#### TO DO
The lines to extract run from the first line of the entries through the line that contains "navy cloth spread"; reproduce exactly those lines and no others.

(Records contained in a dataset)
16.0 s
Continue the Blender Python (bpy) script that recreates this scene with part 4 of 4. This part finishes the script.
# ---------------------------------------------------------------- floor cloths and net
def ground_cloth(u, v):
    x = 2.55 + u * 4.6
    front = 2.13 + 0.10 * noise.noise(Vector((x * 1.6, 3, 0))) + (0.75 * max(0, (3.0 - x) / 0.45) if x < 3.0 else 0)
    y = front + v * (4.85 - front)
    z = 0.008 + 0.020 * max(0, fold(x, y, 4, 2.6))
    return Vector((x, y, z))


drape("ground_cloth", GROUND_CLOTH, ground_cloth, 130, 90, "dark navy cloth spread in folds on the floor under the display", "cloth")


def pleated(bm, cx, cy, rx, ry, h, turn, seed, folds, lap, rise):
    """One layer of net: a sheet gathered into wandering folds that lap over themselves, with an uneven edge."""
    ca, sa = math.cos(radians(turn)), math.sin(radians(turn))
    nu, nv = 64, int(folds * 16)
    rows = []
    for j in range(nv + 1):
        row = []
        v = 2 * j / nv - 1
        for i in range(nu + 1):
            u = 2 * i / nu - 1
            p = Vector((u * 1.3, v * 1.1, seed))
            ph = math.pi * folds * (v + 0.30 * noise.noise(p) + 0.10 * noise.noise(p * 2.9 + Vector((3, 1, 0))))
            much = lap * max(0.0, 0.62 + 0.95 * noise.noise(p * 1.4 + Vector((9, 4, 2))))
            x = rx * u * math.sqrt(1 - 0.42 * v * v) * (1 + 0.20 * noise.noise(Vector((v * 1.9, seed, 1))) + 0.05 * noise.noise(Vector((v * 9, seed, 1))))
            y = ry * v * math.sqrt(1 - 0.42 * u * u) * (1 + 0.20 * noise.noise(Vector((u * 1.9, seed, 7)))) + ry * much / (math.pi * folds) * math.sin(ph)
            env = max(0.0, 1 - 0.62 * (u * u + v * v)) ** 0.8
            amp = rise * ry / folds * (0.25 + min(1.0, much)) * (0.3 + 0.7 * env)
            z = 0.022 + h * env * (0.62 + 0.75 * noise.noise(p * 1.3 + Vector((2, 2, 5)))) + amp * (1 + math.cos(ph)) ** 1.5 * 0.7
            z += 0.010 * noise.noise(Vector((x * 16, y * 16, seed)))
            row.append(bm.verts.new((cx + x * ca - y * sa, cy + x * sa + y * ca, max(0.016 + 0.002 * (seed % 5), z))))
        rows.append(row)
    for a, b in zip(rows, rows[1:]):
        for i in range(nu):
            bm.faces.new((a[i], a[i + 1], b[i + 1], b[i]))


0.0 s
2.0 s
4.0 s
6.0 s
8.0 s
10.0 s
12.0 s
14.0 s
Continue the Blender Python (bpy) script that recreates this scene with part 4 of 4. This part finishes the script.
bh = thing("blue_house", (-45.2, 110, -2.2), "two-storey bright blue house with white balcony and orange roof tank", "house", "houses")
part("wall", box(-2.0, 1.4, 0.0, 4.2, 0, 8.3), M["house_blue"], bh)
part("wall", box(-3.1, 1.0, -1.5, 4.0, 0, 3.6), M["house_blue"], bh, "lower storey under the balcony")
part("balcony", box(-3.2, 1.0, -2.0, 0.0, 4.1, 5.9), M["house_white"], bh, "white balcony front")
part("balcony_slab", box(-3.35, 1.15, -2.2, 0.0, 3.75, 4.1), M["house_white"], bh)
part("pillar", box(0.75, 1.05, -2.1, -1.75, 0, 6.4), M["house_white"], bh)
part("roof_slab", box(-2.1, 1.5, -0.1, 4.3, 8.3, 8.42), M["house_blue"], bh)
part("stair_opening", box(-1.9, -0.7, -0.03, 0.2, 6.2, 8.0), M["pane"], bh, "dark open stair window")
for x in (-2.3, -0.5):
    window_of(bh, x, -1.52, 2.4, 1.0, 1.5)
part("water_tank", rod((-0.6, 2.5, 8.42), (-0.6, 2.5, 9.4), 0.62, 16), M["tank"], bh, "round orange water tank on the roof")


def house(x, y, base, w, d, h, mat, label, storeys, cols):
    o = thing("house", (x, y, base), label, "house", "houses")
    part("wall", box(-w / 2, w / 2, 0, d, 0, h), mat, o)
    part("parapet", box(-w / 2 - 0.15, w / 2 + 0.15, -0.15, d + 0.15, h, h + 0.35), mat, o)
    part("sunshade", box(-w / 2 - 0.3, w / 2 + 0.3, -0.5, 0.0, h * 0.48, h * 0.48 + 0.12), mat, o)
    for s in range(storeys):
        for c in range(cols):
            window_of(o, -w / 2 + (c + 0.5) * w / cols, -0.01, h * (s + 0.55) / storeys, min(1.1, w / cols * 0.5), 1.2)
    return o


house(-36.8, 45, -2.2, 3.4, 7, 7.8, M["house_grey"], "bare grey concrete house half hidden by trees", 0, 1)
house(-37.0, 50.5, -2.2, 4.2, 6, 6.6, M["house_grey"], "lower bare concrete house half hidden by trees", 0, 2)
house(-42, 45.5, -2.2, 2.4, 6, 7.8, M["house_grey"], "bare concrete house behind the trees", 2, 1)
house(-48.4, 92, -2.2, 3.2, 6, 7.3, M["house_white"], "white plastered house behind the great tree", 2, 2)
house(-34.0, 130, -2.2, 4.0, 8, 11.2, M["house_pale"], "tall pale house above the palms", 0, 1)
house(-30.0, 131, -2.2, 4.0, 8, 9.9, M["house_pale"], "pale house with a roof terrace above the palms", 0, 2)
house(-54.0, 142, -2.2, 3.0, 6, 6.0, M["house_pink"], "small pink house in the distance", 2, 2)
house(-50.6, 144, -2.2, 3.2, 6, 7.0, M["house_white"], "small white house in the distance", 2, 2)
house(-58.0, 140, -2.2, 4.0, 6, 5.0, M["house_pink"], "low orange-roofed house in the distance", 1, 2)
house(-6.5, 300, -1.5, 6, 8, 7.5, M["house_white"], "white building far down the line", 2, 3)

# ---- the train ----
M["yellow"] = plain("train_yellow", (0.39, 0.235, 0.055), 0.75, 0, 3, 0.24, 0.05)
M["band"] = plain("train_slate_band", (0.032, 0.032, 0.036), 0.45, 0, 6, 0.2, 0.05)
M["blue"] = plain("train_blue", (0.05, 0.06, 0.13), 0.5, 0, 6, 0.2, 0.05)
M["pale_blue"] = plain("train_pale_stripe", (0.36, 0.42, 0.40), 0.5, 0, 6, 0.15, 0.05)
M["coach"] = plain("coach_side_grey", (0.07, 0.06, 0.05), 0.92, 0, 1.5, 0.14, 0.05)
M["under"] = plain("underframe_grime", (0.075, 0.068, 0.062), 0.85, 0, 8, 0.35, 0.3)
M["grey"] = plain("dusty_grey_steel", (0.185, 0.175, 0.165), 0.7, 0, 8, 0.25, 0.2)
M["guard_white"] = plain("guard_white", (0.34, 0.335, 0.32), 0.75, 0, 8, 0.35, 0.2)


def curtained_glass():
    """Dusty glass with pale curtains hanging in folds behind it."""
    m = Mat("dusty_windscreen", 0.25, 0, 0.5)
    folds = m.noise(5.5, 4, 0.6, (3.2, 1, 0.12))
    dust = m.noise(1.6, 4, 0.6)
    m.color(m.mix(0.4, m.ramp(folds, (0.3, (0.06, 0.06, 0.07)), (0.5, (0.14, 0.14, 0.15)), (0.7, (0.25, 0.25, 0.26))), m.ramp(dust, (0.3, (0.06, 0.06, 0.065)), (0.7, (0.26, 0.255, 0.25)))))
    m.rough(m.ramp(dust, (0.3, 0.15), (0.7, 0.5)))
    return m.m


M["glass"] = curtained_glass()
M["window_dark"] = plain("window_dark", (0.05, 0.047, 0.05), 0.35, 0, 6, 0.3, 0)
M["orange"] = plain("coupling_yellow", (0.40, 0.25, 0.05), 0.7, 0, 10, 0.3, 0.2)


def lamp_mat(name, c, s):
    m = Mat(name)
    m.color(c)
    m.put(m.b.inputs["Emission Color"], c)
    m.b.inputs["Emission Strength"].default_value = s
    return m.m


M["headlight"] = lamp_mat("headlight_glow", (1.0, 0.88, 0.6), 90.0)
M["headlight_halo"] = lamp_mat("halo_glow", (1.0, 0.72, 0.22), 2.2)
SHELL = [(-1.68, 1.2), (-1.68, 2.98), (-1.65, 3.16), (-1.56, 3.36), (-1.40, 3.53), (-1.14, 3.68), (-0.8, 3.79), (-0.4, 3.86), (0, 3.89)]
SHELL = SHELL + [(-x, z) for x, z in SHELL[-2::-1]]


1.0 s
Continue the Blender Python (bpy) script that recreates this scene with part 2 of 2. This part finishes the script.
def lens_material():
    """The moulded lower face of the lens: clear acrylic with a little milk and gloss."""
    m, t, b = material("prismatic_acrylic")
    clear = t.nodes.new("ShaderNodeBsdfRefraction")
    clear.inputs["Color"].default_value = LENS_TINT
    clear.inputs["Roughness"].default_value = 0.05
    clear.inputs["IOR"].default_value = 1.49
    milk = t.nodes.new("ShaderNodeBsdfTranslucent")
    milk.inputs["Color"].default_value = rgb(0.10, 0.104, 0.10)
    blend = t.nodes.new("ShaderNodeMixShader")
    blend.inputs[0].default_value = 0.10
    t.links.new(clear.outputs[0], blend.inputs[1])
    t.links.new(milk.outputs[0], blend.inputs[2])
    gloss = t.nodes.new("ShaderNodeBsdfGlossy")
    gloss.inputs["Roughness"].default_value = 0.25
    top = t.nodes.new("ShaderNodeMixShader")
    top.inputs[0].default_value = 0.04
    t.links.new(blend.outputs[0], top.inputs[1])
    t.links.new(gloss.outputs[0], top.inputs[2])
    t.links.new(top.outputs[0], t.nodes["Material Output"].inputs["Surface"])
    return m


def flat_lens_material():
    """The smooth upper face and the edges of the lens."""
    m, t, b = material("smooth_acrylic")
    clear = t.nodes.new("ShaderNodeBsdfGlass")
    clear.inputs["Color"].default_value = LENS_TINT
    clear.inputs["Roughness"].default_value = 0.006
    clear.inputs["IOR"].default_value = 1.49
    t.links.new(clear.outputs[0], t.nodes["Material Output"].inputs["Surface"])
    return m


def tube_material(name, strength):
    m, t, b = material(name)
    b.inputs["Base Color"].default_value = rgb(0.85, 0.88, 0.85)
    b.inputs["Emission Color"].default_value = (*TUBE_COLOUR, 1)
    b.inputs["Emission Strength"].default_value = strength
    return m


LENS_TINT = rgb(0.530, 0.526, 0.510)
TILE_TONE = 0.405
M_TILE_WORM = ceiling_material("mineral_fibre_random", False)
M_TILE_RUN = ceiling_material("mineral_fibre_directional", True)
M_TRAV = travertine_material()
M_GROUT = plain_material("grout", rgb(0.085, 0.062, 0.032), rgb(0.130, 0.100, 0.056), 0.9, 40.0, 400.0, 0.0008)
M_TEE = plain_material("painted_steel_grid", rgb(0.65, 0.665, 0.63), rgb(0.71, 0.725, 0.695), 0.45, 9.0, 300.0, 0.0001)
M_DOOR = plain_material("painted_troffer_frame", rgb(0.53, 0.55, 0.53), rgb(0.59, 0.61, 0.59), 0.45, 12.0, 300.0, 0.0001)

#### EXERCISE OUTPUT
16.0 s
Continue the Blender Python (bpy) script that recreates this scene with part 4 of 4. This part finishes the script.
# ---------------------------------------------------------------- floor cloths and net
def ground_cloth(u, v):
    x = 2.55 + u * 4.6
    front = 2.13 + 0.10 * noise.noise(Vector((x * 1.6, 3, 0))) + (0.75 * max(0, (3.0 - x) / 0.45) if x < 3.0 else 0)
    y = front + v * (4.85 - front)
    z = 0.008 + 0.020 * max(0, fold(x, y, 4, 2.6))
    return Vector((x, y, z))


drape("ground_cloth", GROUND_CLOTH, ground_cloth, 130, 90, "dark navy cloth spread in folds on the floor under the display", "cloth")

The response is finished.